As usual, Cromwell was miles ahead of his pursuers when it came to matching wits. Though he was disheartened that Bell had out-smarted him in laying a well-conceived trap, he gained a certain amount of satisfaction believing he had killed the famous Van Dorn agent.

Just as he had predicted, the sheriff and his posse charged down the road that was out of sight of the railroad tracks in the trees and, not finding any sign of their quarry, had doubled back toward Telluride. It was a bumpy ride over the railroad ties, but it was compensated for by knowing that Pardee had been hoodwinked and would end up empty-handed.

27

BELL WAS CARRIED TO THE TELLURIDE HOSPITAL, where he was treated by the town doctor. The first bullet out of Cromwell’s Colt had entered and exited his thigh, causing only minor damage to the tissue. The doctor said it would heal within a month. The doctor then stitched the scalp wound, sewing up the crease as neatly as a tailor mending a torn suit pocket.

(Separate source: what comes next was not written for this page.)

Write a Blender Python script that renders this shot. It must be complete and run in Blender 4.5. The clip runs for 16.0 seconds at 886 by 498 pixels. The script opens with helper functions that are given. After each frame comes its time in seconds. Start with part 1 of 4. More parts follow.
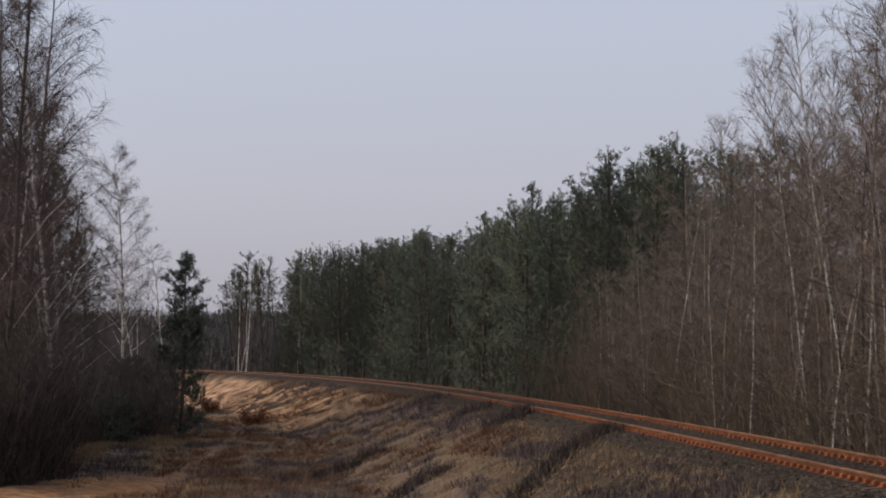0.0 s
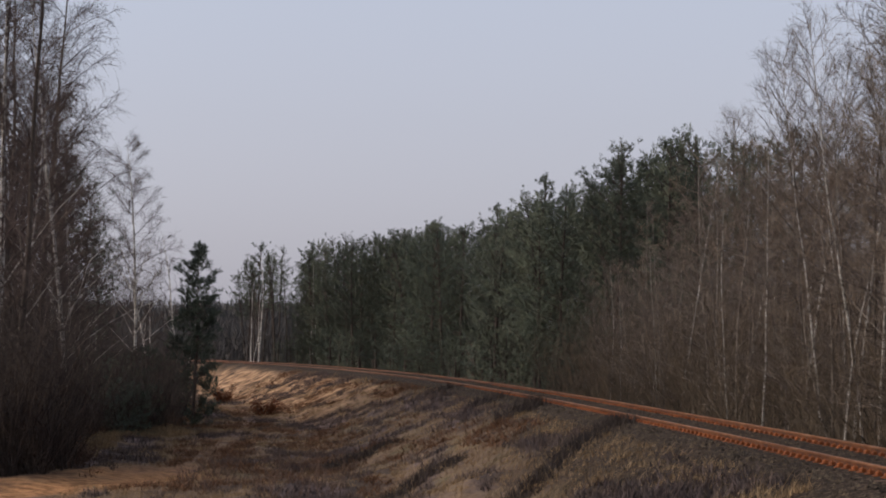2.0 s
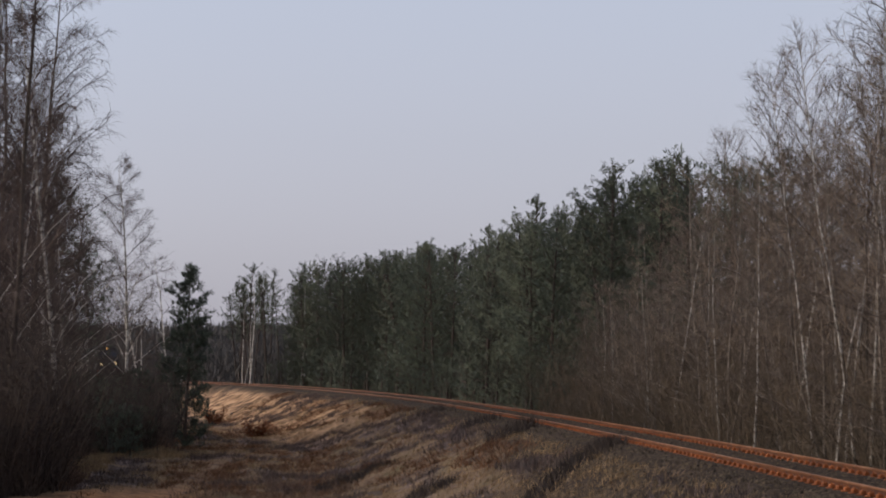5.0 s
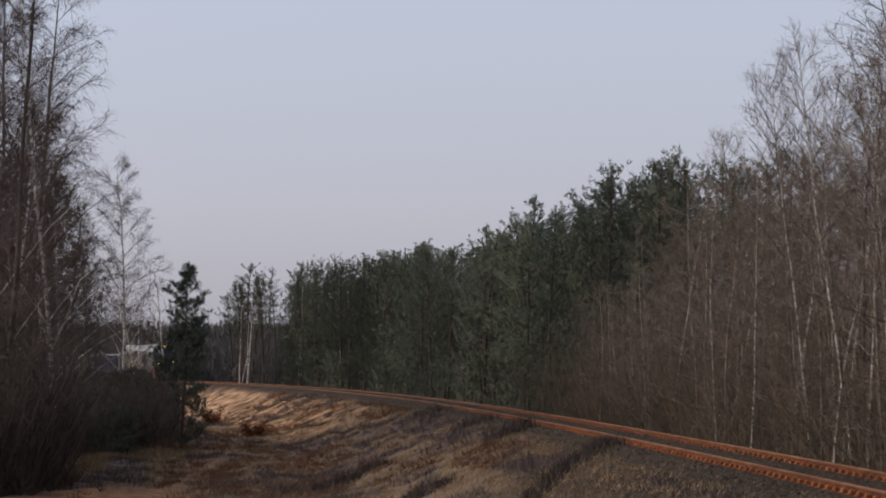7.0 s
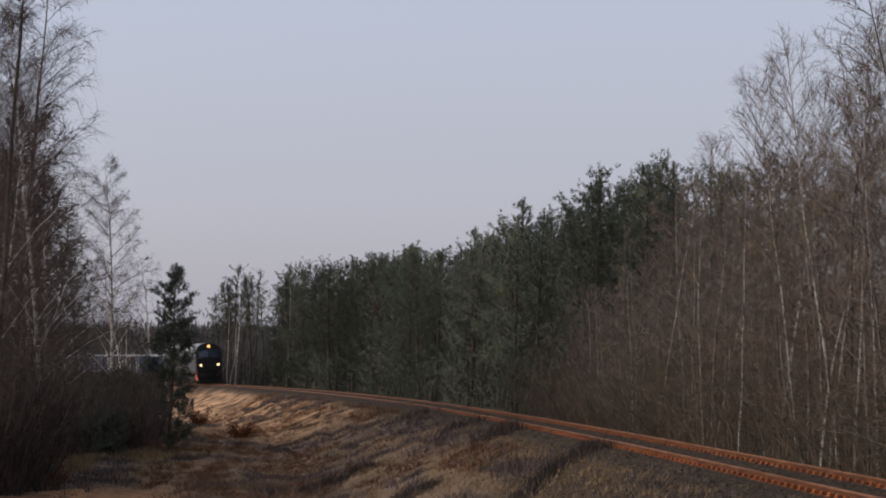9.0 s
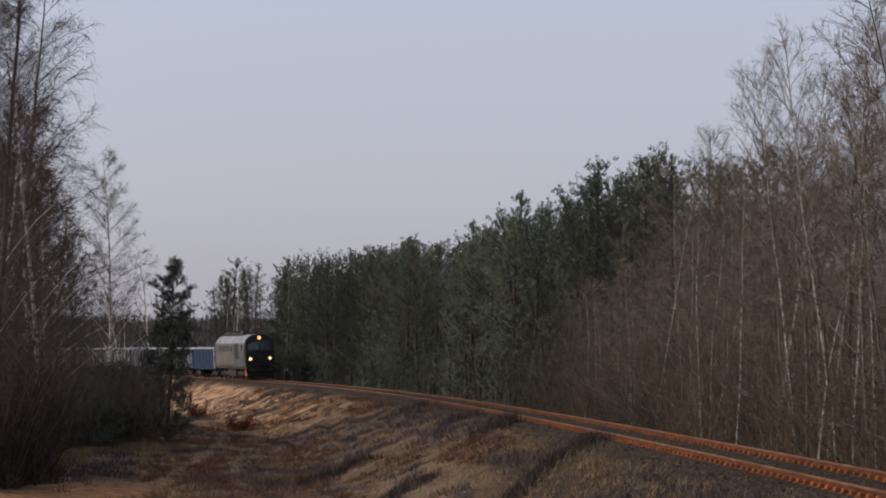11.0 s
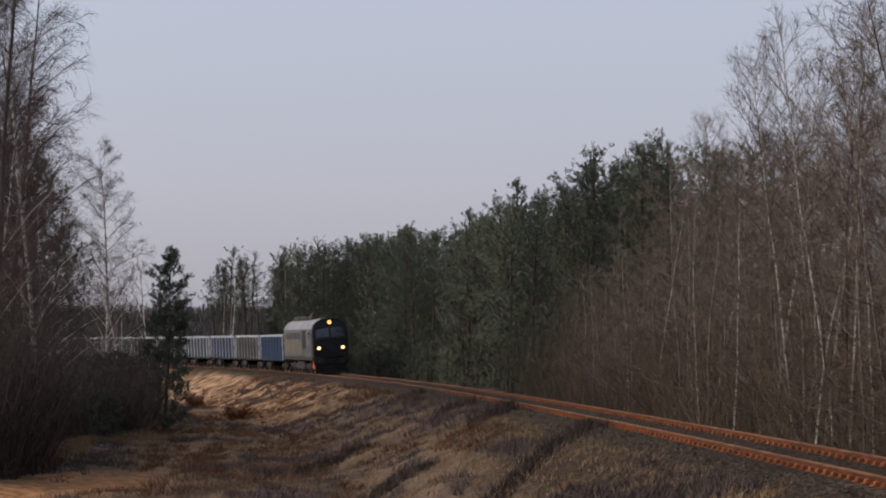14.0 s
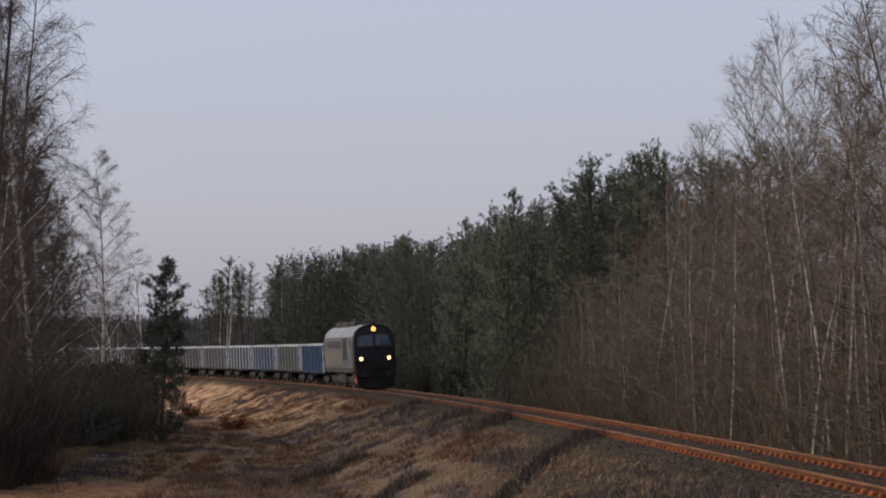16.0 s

After ignoring the doctor’s demands that he remain in the hospital for a few days, Bell limped to the depot to take the next train to Denver. Wearing a hat to cover the bandage around his head, he, along with Curtis, watched with anger and sadness as the coffin containing Irvine was lifted into the baggage car by Sheriff Pardee’s deputies. Then he turned and held out his hand to Pardee. “Sheriff, I can’t thank you enough for your cooperation. I’m grateful.”

Pardee shook Bell’s hand. “I’m sorry about your friend,” he said sincerely. “Did he have a family?”

“Fortunately, no wife or children, but he lived with an aging mother.”

“Pour soul. I suppose it’s the county poorhouse for her.”

“She’ll be taken care of in a good nursing home.”

“A good nursing home doesn’t come cheap. Did Irvine have money?”

“No,” replied Bell, “but I do.”

Pardee refrained from any more questions. “If only things had fallen our way.”

“Our well-laid plans certainly turned into a fiasco,” said Bell, seeing the baggage car door close behind the coffin. “The bandit made me out the fool.”

“Not your fault,” said Pardee. “He fooled us all, and I was the biggest fool. I’m certain now the destitute widow who my wife and I took in was in cahoots with him. I should have been suspicious when she finagled information out of me about the bank’s operations.”

“But you didn’t tell her there was a trap being set. Cromwell would have never walked into the bank if he suspected a trap.”

Pardee shook his head. “They bought your story—hook, line, and sinker. If only we had known he was going to wear women’s clothing, we might not have thought twice before we shot him down like the dog he is.”

“According to reports of his other robberies, he never dressed as a woman.”

“Even if the trap turned sour, my posse and I should have apprehended them. Stupidly, I thought they’d stay on the road. It never crossed my mind they would use the railroad track bed as an escape route until it was too late. By the time I figured out how they had outfoxed me, they were long gone.”

“Were the train passenger lists checked in Montrose?”

“I wired the stationmaster, but they had already left on the train to Grand Junction,” answered Curtis. “He didn’t remember two women boarding, but he noticed two men. He said that one looked as if he were sick.”

“There was blood on the back step of the bank,” said Pardee with a tight smile. “You must have plugged him.”

“Not seriously enough to stop him,” Bell muttered quietly.

“I telegraphed the marshal of the territory. He had deputies in Grand Junction search all the trains going east and west but found no trace of two women traveling together.”

Bell leaned on a cane given to him by Pardee. “I’m beginning to know how the bandit’s mind works. He went back to wearing men’s clothes and dressed his sister as a man, too. The marshal, looking for two females, never suspected them.”